§ Work to do:
Quote exactly the lines from the line containing "Recreate this place" to the line containing "import numpy as np", both lines included, please, and nothing more.

****************

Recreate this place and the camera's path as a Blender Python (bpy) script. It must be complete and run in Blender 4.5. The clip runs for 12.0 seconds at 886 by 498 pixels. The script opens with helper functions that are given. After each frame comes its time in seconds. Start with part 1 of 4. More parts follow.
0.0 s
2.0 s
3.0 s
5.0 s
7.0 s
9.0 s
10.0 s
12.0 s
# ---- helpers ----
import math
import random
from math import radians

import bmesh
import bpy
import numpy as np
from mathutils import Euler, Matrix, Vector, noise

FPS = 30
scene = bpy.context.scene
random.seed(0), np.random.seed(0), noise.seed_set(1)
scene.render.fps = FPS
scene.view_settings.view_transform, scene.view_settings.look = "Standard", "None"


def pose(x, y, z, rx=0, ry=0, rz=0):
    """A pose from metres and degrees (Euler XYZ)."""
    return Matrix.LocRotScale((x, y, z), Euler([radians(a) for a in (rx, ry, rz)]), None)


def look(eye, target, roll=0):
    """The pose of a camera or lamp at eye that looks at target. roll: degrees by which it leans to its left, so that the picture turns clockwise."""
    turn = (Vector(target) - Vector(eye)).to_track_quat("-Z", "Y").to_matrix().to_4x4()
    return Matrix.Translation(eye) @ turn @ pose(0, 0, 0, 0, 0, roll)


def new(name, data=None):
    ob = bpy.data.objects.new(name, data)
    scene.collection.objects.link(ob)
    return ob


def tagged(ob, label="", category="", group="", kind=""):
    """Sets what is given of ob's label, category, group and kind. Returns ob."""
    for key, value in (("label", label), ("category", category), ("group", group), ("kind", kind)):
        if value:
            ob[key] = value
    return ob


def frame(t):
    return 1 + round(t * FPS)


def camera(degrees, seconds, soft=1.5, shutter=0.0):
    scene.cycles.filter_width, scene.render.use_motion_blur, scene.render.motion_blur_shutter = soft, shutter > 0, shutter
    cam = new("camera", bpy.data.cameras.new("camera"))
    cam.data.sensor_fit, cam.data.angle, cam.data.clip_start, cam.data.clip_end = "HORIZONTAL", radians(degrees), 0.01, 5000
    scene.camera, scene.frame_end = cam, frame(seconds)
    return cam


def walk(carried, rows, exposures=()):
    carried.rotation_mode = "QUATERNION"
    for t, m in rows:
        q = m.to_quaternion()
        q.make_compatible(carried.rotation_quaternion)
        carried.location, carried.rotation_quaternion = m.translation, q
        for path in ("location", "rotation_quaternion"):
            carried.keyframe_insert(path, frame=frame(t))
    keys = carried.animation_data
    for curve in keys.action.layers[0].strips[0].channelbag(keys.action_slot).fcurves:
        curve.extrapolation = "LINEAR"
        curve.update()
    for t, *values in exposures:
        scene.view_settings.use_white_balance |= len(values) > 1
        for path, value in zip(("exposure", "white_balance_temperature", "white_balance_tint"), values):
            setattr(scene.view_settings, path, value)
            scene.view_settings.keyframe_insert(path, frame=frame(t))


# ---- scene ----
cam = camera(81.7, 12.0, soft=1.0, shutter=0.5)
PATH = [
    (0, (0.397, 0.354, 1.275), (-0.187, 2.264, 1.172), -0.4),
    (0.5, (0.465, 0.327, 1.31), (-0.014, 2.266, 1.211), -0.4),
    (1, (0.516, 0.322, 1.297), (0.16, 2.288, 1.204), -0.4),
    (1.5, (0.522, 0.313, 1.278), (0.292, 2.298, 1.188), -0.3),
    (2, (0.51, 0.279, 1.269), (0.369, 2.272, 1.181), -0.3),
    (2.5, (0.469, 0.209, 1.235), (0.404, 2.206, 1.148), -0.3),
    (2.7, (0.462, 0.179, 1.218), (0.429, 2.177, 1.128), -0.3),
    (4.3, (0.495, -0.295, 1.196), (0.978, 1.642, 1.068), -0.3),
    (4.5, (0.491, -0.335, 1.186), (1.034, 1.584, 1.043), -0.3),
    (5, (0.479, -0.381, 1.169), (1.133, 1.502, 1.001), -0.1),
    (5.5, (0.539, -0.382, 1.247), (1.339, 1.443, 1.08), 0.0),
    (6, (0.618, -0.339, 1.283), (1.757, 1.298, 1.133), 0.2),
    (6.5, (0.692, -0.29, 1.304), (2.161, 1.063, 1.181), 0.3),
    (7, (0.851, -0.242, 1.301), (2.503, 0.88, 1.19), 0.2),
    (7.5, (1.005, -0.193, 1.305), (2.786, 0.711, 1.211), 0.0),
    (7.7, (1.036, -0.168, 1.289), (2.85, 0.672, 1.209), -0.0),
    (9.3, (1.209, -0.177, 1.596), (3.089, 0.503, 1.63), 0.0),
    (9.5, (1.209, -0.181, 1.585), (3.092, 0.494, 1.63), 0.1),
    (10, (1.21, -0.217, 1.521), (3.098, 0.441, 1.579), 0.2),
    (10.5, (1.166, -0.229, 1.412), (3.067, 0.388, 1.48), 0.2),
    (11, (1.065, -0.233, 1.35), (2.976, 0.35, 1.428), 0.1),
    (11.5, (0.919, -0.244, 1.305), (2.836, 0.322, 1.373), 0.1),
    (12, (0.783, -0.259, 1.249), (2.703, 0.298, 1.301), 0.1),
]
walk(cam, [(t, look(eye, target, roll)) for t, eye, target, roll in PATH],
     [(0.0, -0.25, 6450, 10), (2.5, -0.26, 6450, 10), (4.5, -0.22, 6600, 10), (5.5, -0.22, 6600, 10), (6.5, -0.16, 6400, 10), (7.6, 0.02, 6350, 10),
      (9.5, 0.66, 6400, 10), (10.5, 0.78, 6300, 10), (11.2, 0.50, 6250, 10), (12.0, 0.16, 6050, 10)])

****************

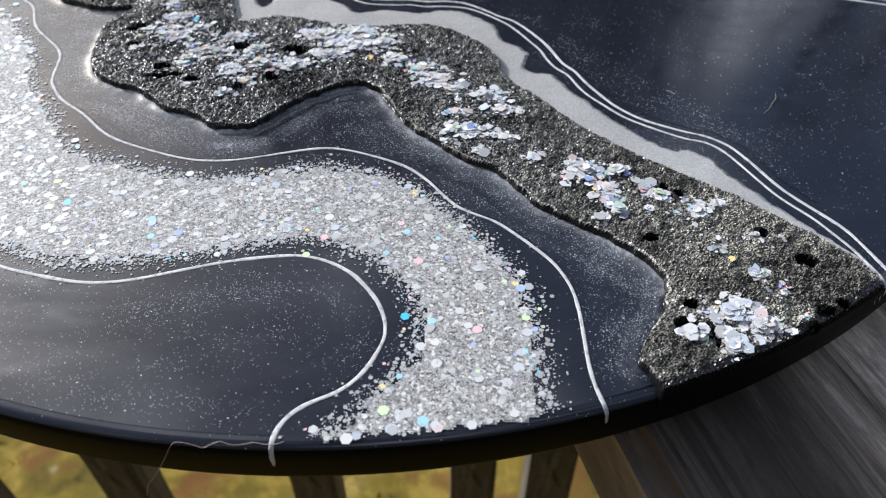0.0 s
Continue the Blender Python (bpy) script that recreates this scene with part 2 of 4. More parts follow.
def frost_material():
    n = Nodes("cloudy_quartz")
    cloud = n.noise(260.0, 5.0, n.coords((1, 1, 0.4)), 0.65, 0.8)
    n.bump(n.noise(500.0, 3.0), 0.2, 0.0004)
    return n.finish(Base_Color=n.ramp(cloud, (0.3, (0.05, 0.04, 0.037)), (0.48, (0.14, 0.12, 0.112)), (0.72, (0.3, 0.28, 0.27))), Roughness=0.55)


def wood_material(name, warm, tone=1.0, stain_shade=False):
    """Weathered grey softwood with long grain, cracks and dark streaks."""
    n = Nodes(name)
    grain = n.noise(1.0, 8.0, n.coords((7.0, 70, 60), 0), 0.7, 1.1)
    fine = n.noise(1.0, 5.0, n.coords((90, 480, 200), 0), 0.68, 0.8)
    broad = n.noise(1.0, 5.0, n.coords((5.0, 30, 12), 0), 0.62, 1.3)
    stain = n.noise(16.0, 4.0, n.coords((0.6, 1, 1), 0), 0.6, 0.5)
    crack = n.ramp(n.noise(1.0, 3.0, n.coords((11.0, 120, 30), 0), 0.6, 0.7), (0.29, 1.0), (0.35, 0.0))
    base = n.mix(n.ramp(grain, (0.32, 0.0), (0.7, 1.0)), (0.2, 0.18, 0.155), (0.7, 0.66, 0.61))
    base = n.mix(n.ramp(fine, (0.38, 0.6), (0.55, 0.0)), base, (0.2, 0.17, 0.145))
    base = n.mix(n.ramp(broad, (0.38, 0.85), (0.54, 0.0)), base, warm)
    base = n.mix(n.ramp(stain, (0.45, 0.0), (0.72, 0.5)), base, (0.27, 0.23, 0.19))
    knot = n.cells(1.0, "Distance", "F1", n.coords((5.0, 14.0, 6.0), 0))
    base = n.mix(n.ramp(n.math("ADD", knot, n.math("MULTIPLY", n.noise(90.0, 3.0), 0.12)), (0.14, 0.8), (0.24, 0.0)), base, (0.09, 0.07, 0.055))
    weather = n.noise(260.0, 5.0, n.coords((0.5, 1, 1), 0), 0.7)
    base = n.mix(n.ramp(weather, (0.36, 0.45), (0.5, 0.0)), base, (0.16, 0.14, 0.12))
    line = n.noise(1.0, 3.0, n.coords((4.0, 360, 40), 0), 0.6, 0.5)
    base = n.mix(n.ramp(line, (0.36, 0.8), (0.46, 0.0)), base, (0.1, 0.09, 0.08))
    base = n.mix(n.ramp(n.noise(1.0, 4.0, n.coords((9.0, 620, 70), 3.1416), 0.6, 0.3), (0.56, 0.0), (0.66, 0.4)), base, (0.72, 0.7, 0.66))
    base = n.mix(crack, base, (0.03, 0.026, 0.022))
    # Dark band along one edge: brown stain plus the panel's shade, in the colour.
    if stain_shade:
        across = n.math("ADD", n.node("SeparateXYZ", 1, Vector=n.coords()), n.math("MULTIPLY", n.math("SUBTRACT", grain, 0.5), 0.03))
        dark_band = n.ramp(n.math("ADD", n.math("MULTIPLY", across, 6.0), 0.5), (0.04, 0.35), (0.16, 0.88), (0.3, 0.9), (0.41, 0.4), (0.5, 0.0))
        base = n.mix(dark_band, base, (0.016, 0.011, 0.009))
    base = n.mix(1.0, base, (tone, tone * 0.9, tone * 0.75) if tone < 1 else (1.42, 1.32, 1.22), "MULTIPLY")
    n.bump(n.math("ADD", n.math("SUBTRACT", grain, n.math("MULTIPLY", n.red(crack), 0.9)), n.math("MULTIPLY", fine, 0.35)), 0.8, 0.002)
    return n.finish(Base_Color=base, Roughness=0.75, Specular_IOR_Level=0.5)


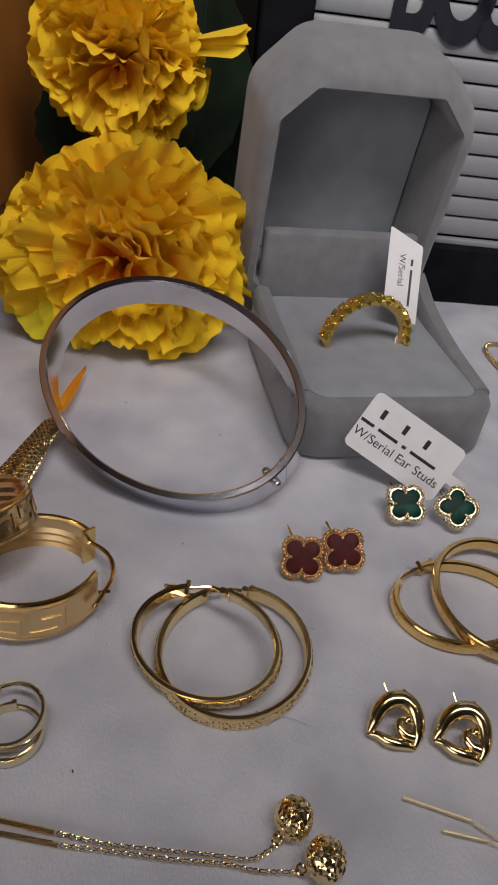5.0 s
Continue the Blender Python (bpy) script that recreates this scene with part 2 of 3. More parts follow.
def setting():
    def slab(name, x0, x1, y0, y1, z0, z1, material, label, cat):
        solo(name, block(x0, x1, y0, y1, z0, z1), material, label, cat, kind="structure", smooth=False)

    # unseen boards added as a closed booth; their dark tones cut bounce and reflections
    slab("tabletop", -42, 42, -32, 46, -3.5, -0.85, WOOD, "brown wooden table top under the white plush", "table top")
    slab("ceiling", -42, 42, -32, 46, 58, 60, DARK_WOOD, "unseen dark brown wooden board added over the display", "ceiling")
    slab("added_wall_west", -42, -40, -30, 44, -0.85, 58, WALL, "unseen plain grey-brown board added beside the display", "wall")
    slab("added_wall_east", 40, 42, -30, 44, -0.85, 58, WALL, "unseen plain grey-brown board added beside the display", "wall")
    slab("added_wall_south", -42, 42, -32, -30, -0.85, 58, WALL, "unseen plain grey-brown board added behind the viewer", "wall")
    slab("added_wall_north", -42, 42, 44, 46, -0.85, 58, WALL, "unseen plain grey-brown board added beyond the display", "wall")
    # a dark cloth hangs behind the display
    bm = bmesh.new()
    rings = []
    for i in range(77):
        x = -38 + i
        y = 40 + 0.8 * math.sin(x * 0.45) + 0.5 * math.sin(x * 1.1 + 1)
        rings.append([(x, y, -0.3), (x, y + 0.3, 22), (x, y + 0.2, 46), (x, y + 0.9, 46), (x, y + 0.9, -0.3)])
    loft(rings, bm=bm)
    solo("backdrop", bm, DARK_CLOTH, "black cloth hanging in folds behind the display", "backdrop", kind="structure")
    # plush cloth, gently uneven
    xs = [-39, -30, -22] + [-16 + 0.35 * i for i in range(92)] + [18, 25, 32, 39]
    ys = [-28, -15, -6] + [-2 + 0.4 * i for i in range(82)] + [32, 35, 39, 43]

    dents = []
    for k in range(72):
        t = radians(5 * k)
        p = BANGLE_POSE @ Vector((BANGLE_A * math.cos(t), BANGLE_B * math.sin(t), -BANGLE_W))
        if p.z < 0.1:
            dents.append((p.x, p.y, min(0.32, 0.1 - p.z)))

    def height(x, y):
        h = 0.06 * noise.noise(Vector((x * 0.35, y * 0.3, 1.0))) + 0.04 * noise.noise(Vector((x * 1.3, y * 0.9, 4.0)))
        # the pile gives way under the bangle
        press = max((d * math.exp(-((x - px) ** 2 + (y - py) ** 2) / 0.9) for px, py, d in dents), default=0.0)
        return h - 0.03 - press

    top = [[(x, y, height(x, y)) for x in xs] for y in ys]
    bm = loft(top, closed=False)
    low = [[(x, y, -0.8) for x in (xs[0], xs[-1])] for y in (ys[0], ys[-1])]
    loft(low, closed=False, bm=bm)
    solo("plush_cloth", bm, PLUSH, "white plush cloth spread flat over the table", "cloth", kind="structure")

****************

§ Final result:
Recreate this place and the camera's path as a Blender Python (bpy) script. It must be complete and run in Blender 4.5. The clip runs for 12.0 seconds at 886 by 498 pixels. The script opens with helper functions that are given. After each frame comes its time in seconds. Start with part 1 of 4. More parts follow.
0.0 s
2.0 s
3.0 s
5.0 s
7.0 s
9.0 s
10.0 s
12.0 s
# ---- helpers ----
import math
import random
from math import radians

import bmesh
import bpy
import numpy as np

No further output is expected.